Two local variants were rejected before this final shape:
- Stable column-kind specialization regressed the focused 10k x20 benchmark
because the extra type-shape bookkeeping cost more Dart work than it removed.
- Raising the reusable native param buffer cap produced an unstable small win
and introduced a memory tradeoff, so it was not kept.

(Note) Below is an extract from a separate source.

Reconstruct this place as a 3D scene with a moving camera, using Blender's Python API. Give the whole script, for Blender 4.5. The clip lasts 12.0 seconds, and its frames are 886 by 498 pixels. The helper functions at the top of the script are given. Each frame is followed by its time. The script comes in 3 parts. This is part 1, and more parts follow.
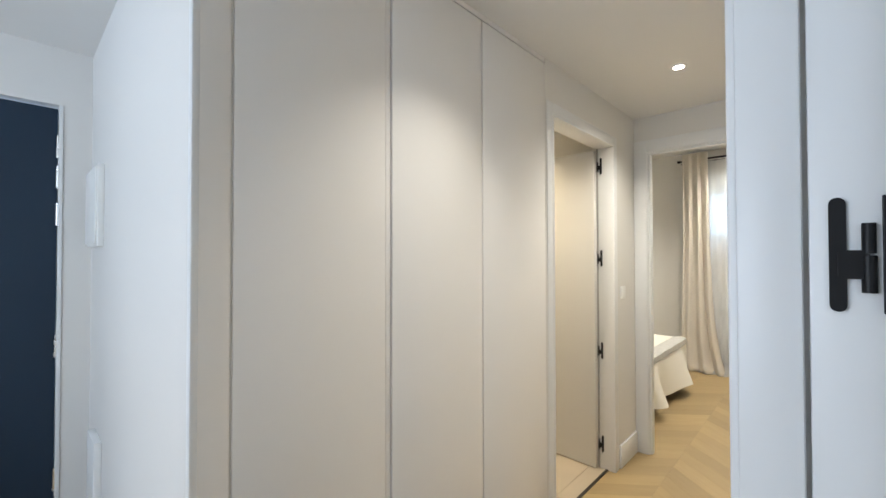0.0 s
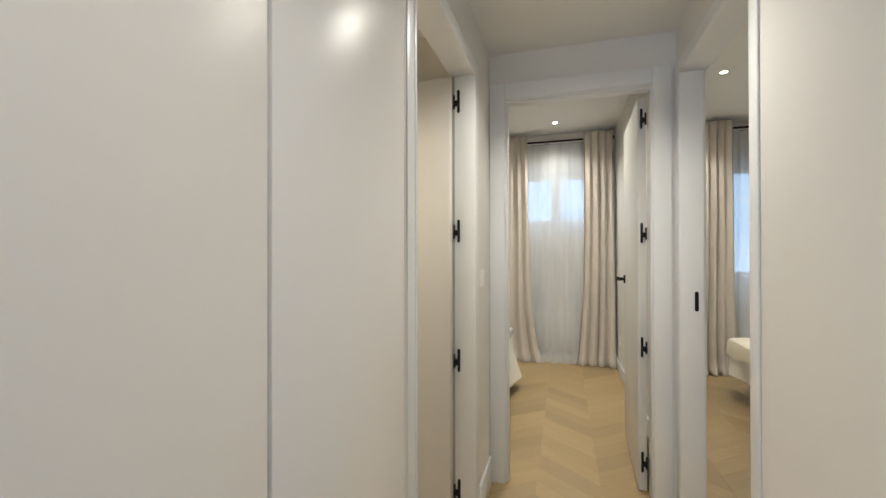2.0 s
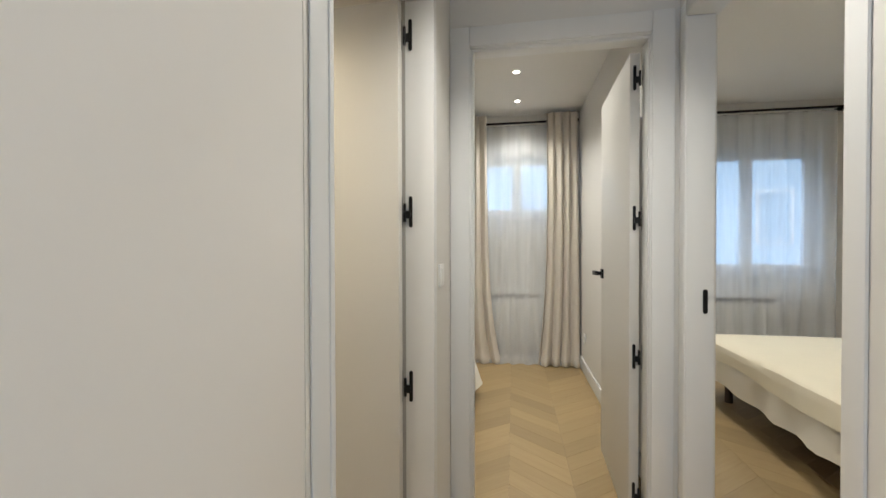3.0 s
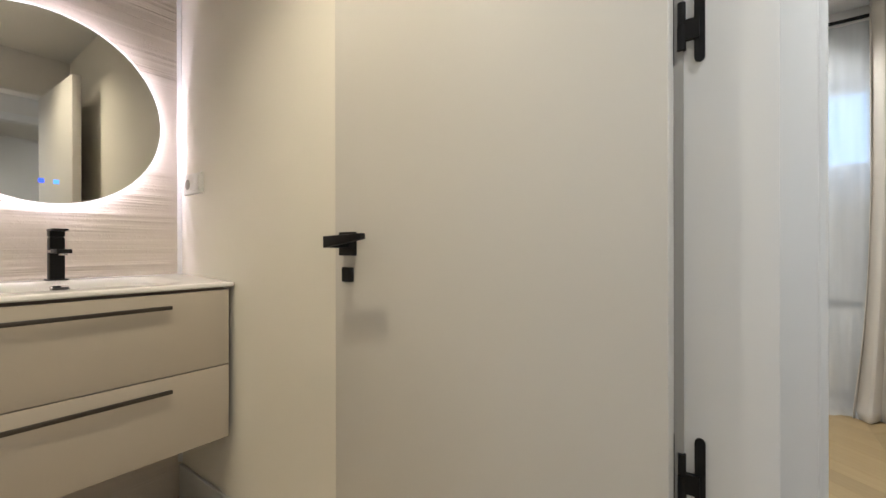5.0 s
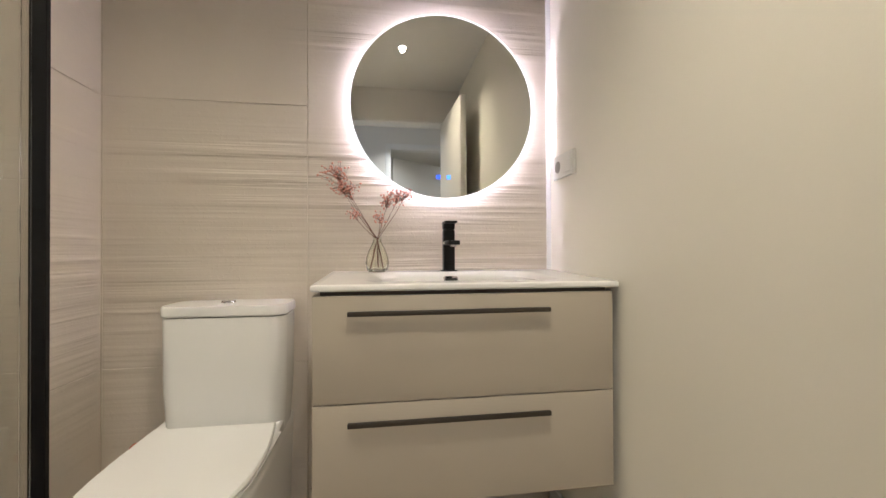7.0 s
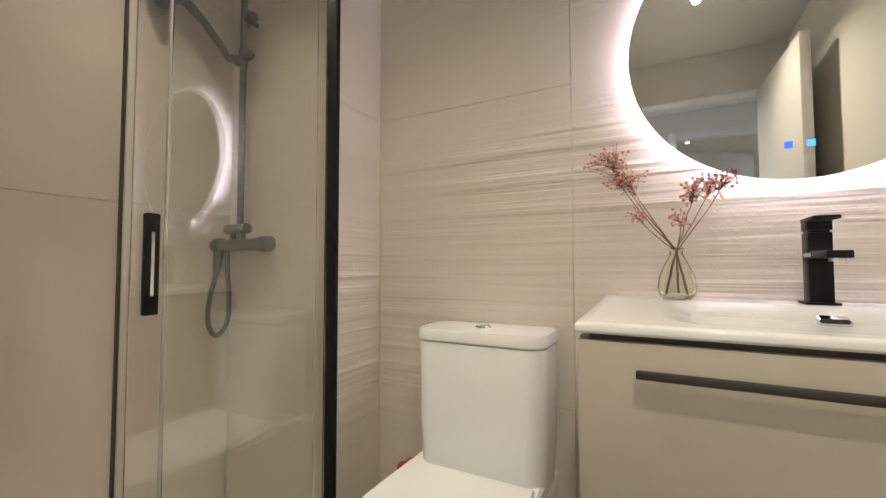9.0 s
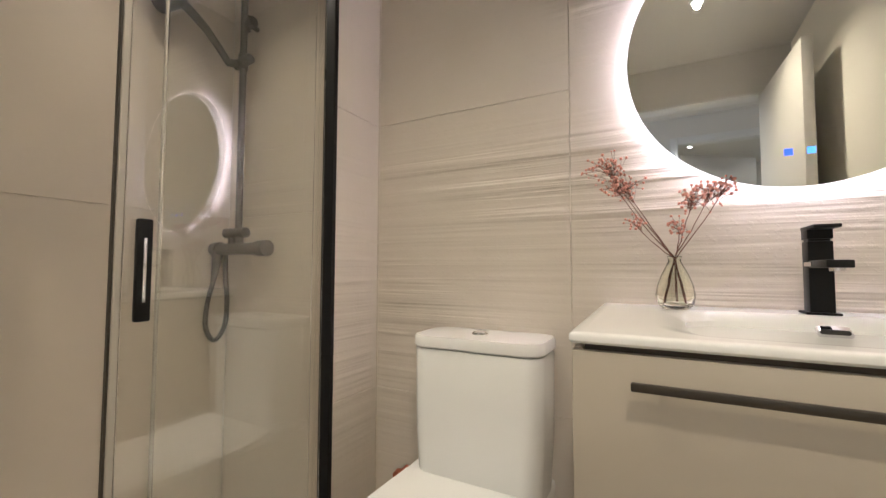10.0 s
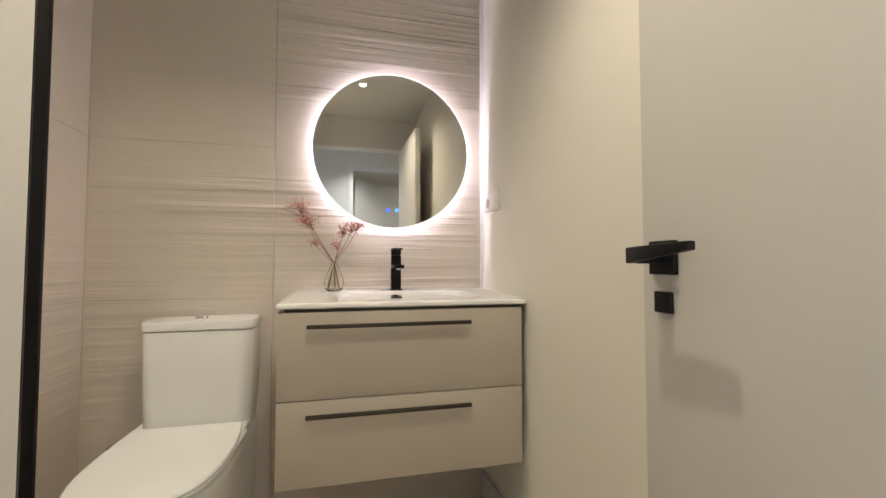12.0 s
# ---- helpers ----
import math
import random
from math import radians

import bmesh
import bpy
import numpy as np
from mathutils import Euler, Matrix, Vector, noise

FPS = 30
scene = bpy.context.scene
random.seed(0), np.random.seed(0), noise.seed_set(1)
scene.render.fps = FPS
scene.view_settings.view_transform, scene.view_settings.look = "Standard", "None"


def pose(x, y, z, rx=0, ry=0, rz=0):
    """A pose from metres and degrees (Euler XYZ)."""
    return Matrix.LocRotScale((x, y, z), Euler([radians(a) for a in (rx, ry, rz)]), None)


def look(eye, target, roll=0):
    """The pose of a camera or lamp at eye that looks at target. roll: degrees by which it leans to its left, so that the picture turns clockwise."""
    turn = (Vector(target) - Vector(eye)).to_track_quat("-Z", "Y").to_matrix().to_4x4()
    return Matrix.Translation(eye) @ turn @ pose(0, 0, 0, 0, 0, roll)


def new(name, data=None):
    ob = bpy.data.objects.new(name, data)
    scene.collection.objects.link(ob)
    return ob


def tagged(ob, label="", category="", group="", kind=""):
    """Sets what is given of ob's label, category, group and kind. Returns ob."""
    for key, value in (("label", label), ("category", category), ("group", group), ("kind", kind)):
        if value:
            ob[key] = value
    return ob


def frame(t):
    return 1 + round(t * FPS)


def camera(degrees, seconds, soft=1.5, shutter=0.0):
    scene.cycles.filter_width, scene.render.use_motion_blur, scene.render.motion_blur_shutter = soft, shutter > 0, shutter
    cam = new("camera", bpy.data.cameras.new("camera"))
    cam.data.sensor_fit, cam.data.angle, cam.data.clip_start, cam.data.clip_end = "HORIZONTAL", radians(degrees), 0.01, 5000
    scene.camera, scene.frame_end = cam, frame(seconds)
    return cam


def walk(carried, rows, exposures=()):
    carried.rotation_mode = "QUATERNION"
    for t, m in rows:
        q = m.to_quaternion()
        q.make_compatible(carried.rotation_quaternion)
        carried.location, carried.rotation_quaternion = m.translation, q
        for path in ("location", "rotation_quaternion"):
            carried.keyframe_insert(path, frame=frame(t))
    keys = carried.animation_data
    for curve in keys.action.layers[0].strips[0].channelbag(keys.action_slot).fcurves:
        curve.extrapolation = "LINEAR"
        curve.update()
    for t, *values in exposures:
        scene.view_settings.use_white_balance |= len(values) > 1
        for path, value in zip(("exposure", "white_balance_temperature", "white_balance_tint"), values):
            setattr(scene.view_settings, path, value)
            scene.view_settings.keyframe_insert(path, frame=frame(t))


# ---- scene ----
cam = camera(94.9, 12.0)
PATH = [
    (0, (0.979, 3.004, 1.36), (-0.392, 4.461, 1.391), -0.1),
    (0.5, (0.789, 3.157, 1.321), (-0.408, 4.76, 1.348), -0.0),
    (1, (0.65, 3.366, 1.291), (-0.361, 5.091, 1.322), 0.1),
    (1.5, (0.525, 3.572, 1.289), (-0.269, 5.408, 1.306), -0.0),
    (2, (0.389, 3.8, 1.249), (-0.178, 5.718, 1.258), -0.1),
    (2.5, (0.305, 4.02, 1.227), (-0.084, 5.982, 1.228), -0.0),
    (2.7, (0.292, 4.111, 1.238), (-0.046, 6.082, 1.22), -0.1),
    (4.3, (0.104, 4.872, 1.099), (-0.57, 6.755, 1.097), -0.1),
    (4.5, (0.064, 4.904, 1.08), (-0.751, 6.73, 1.082), -0.1),
    (5, (-0.025, 4.982, 1.047), (-1.208, 6.594, 1.045), -0.1),
    (5.5, (-0.097, 5.038, 1.031), (-1.605, 6.351, 1.05), 0.1),
    (6, (-0.202, 5.067, 1.032), (-1.942, 6.053, 1.051), 0.1),
    (6.5, (-0.367, 5.091, 1.015), (-2.26, 5.737, 1.026), -0.0),
    (7, (-0.478, 5.078, 1.01), (-2.455, 5.383, 1.025), -0.2),
    (7.5, (-0.6, 5.068, 1.003), (-2.598, 4.997, 1.037), -0.2),
    (7.7, (-0.64, 5.062, 1.001), (-2.629, 4.852, 1.038), -0.2),
    (9.3, (-0.822, 5.03, 1.035), (-2.552, 4.031, 1.123), 0.1),
    (9.5, (-0.825, 5.033, 1.043), (-2.548, 4.02, 1.131), 0.2),
    (10, (-0.822, 5.041, 1.029), (-2.583, 4.099, 1.127), 0.2),
    (10.5, (-0.786, 5.073, 1.009), (-2.66, 4.38, 1.095), 0.1),
    (11, (-0.647, 5.094, 1.007), (-2.615, 4.745, 1.097), 0.0),
    (11.5, (-0.443, 5.083, 1.015), (-2.441, 5.11, 1.099), -0.0),
    (12, (-0.2, 5.108, 1.047), (-2.143, 5.577, 1.125), 0.0),
]
LIGHTEN = [  # seconds, stops, kelvin, tint
    (0, 0.3, 6500, 10), (0.5, 0.25, 6500, 10), (1, 0.15, 6450, 10), (1.5, 0.07, 6350, 10), (2, -0.06, 6350, 10), (2.7, -0.13, 6300, 10),
    (4.5, 0.05, 5900, 10.5), (5, -0.06, 5850, 10.5), (5.5, -0.15, 5800, 11), (6.5, -0.06, 5750, 11), (7.5, 0.03, 5700, 11),
    (9.5, 0.12, 5700, 11.5), (10.5, 0.09, 5700, 11.5), (11.5, -0.03, 5800, 11), (12, -0.07, 5850, 11),
]
walk(cam, [(t, look(eye, target, roll)) for t, eye, target, roll in PATH], LIGHTEN)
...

A regression test covers a wide 8-parameter batch containing Unicode text and
blobs to prove non-ASCII values still use the generic fallback.
Results
Focused command:
dart run benchmark/experiments/batch_param_flatten.dart --iterations=60 Focused p50 wall time:
| Shape | Baseline | Candidate | Delta |
|---|---|---|---|
| 10,000 rows x 2 params | 3.829 ms | 3.613 ms | -5.6% |
| 10,000 rows x 8 params | 7.639 ms | 6.218 ms | -18.6% |
| 10,000 rows x 20 params | 17.199 ms | 12.760 ms | -25.8% |
| 1,000 rows x 8 params | 0.706 ms | 0.690 ms | -2.3% |
| 1,000 rows x 20 params | 1.376 ms | 1.139 ms | -17.2% |
Release write-suite same-condition command:
dart run benchmark/suites/writes.dart Same-condition p50 wall time:
| Write workload | Baseline | Candidate | Delta |
|---|---|---|---|
| Batch Insert (100 rows) | 0.097 ms | 0.089 ms | -8.2% |
| Batch Insert (1,000 rows) | 0.413 ms | 0.401 ms | -2.9% |
| Batch Insert (10,000 rows) | 3.998 ms | 3.848 ms | -3.8% |
| Wide Batch Insert (10,000 rows x 20 params) | 18.201 ms | 13.031 ms | -28.4% |
| tx.executeBatch (100 rows) | 0.105 ms | 0.100 ms | -4.8% |
| tx.executeBatch (1,000 rows) | 0.448 ms | 0.402 ms | -10.3% |
Validation:
dart analyze --fatal-infos lib/src/native/resqlite_bindings.dart test/database_test.dart dart test test/database_test.dart test/transaction_test.dart --timeout 60s dart run build_runner build --delete-conflicting-outputs dart run benchmark/suites/writes.dart All passed. build_runner printed the existing warning that
--delete-conflicting-outputs has been removed and ignored, but generated the
needed Drift outputs.
Decision
Keep in review.
The final fast path is bounded to the exact shape that measured: large wide
ASCII-containing batches. It preserves the lean public API, keeps the generic
Unicode/blob encoder as the correctness fallback, and improves both the focused
row-width benchmark and the release-suite wide batch row.
Future Notes
Do not generalize this into a broad string encoder without new evidence. The
win comes from avoiding temporary UTF-8 lists in large wide batches; small
queries and non-ASCII text should stay on the generic path unless a future
profile shows their encoding cost is material.
If a future workload is non-ASCII-heavy, benchmark that directly before
changing the fallback. Correct Unicode handling is more important than forcing
the ASCII fast path to cover every string workload.